In short, hypocrisy is disgusting, effective and inevitable. But hypocritical discourse, languages of lies, and metaphors of hypocrisy become outdated from time to time. When used too often, masking phrases lose their value, inconsistencies and discrepancies stand out.

"Ever increasing verbiage, caveats, justifications, explanations and pauses (with less and less result) are spent to keep the status quo. The system reaches the limit of its complexity, complexity turns into a frightening tangle. There is demand for simplification, which causes ever more destructive rhetorical storms and tidal waves of demagogy.

'We Know Examples When Civilizations Reached A Dangerous Limit Of Complexity. What Followed Was Either A Collapse Or A Life-Saving Simplification Of The System'

"Ethical patterns become blurred. 'I never understood what was wrong or what was right', Moody sings.

"The social contract, which was written in a disintegrating political language, begins to lose its force little by little. Its fundamental provisions, inscribed in gold letters, become tedious and hateful. And the things that were prudishly written in it in fine, almost illegible print, the ones that were relegated to footnotes and appendices by general consent, suddenly begin to interest everybody, and somebody, catching on, is the first to cry: 'We have been deceived!'

"The Hypocrite’s oath – whether on the Bible or on Facebook – can no longer convince anybody.

"Different social groups, deprived of a common tongue, isolate themselves in order to create their own 'truthful' dialect. What happens is a confusion of tongues, a turbulence that lasts until the society, through arguments and conflicts, reaches a point of despair and resignation to some new half-truth, to reformed and 'improved' hypocrisy.

"It is this phase – the intolerance of falseness, confusion of tongues, disappointment with the norm – that some western nations are going through now.

"Crisis of hypocrisy – that’s the name we can give to this cluster of oddities of our time.

"It is obviously not just a question of semantics, not a purely philological or communicational problem. It is one manifestation of major technological, demographic and possibly climatic shifts.

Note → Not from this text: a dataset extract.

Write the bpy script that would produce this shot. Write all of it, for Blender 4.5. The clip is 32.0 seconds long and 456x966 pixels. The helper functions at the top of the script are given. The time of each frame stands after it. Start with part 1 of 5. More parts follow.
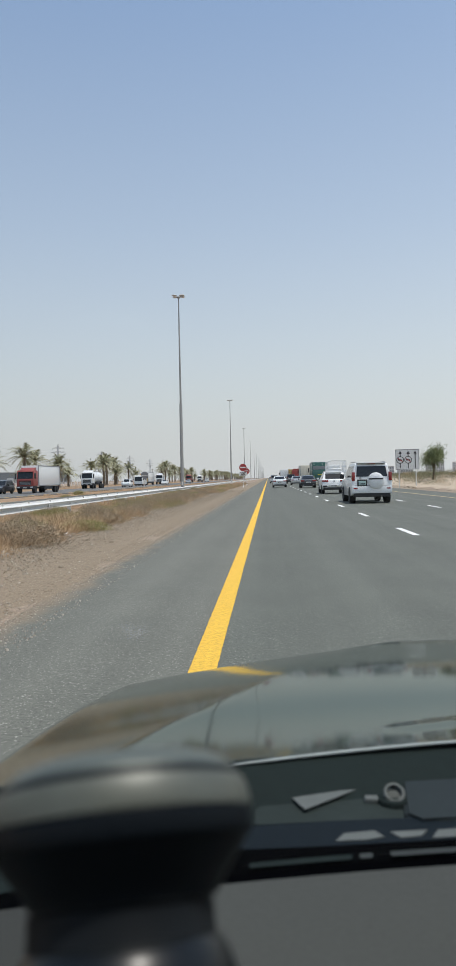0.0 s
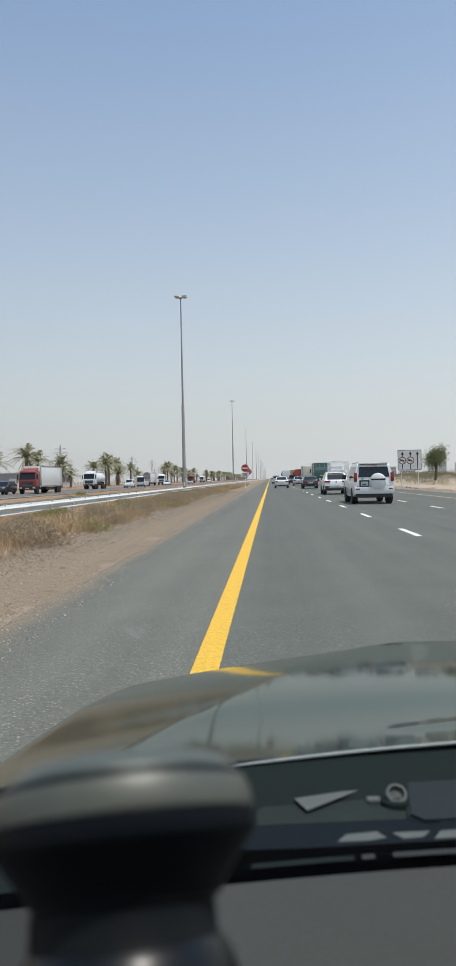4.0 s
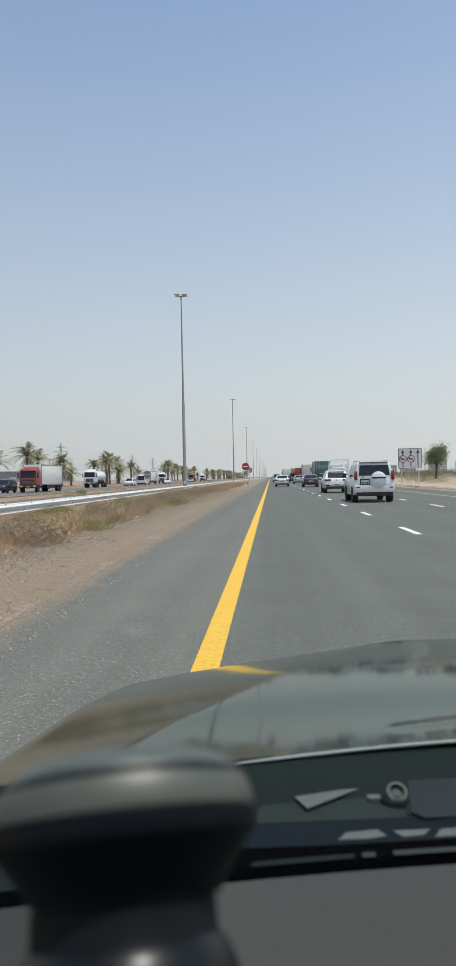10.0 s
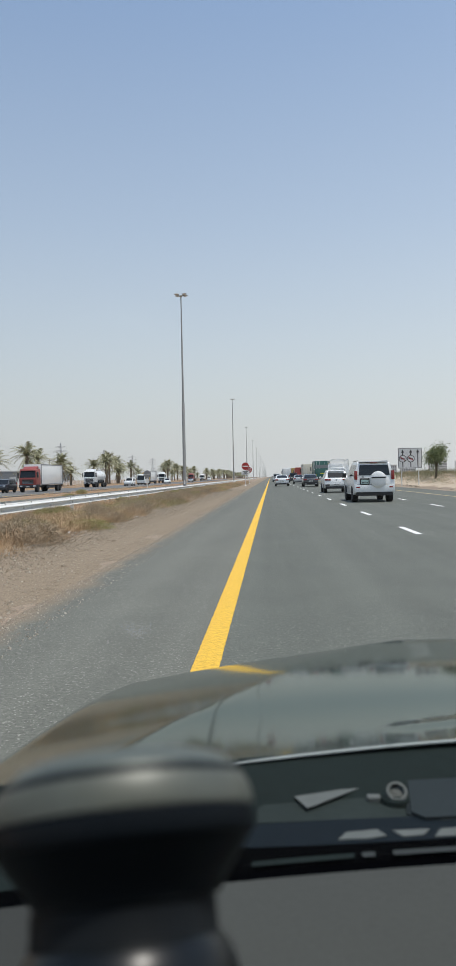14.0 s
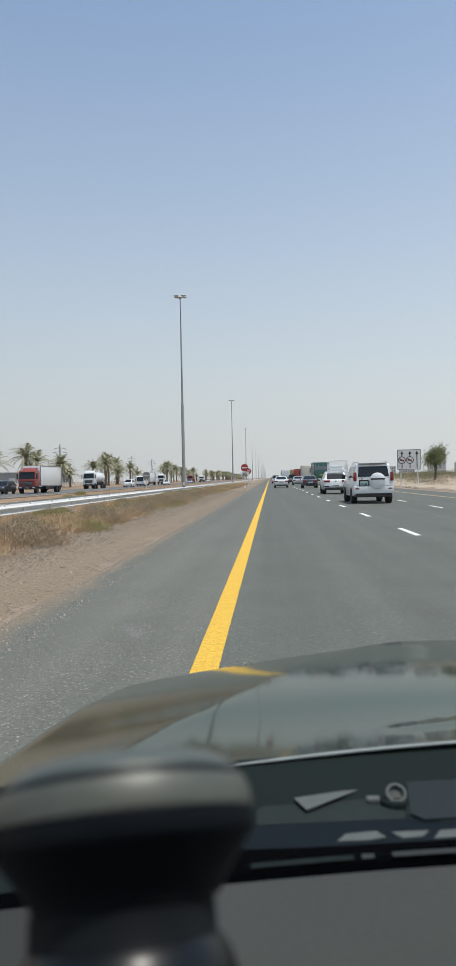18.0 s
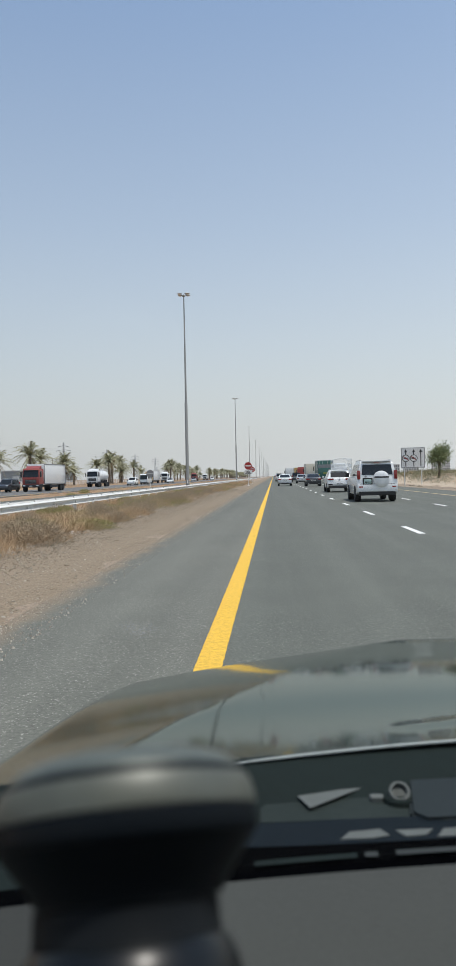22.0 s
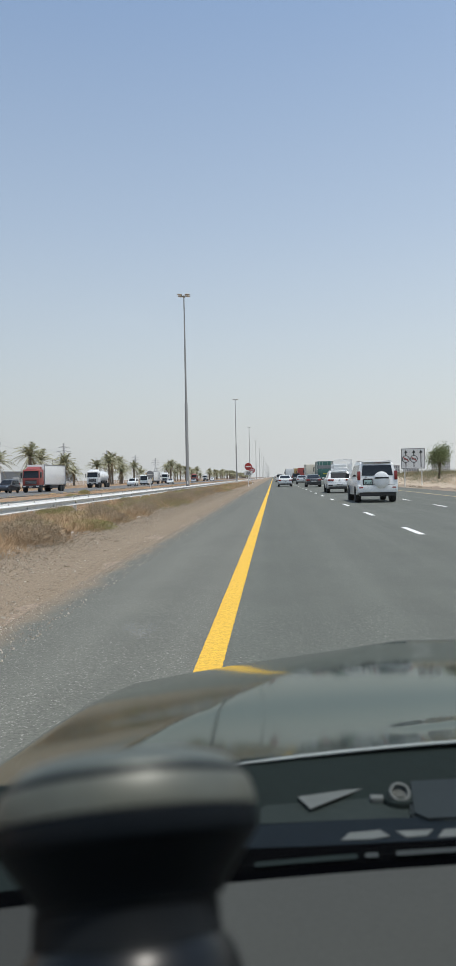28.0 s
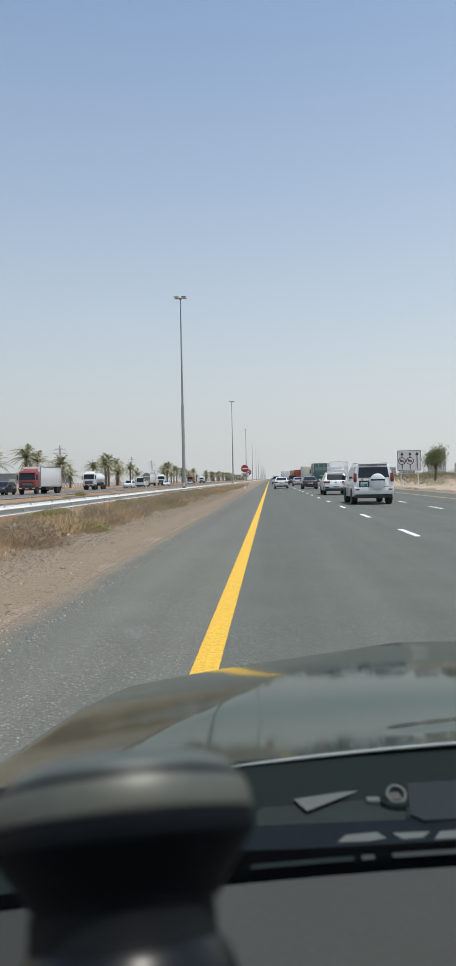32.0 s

"Interesting and dangerous times. Disintegration of semantic constructions frees an enormous amount of social energy. Will the Western world manage to disperse its surplus via virtual games, TV series about violence, sport competitions, economic bubbles, rap battles and rock concerts, electoral shows, local wars and TV news? Or will the system heat up and reach the temperature of a revolution and a big war? Who knows…

"We know examples when civilizations reached a dangerous limit of complexity. What followed was either a collapse or a life-saving simplification of the system.

"The immensely complex democratic-oligarchic organism of the ancient Roman republic at some point became too complex and started producing chaos instead of order. After the Gracchi and Sulpicius, after revolts and civil wars, came Sulla, then Caesar, and finally Octavian, who gradually terminated the republic. It was replaced by an empire. Emperors did not call themselves kings, not wishing to insult the memory of the republic, but they were kings. And this revamped hypocrisy prolonged the life of the Roman world for a few more centuries.

"Literally all the institutions of republican Rome served one major goal – to prevent the return of the kings. Fear of a power grab made the Romans create an increasingly more elaborate system of checks and balances, and they were so carried away by the process that they got entangled in their own 'blossoming complexity' and had to be disentangled from it with the aid of a simple imperial vertical. The kings came back.

"Maybe tomorrow, the bewildered masses will be led away from 'all of the chaos and all of the lies' by a strong arm. The King of the West, founder of a digital dictatorship, leader with semi-artificial intelligence, has already been foretold by prophetic comics. Why shouldn’t they come true? It’s a possibility.

"'I’m waiting here for anyone to wash it all away', 5FDP is singing. America is singing."

 

[1] Russian.rt.com, November 7, 2017.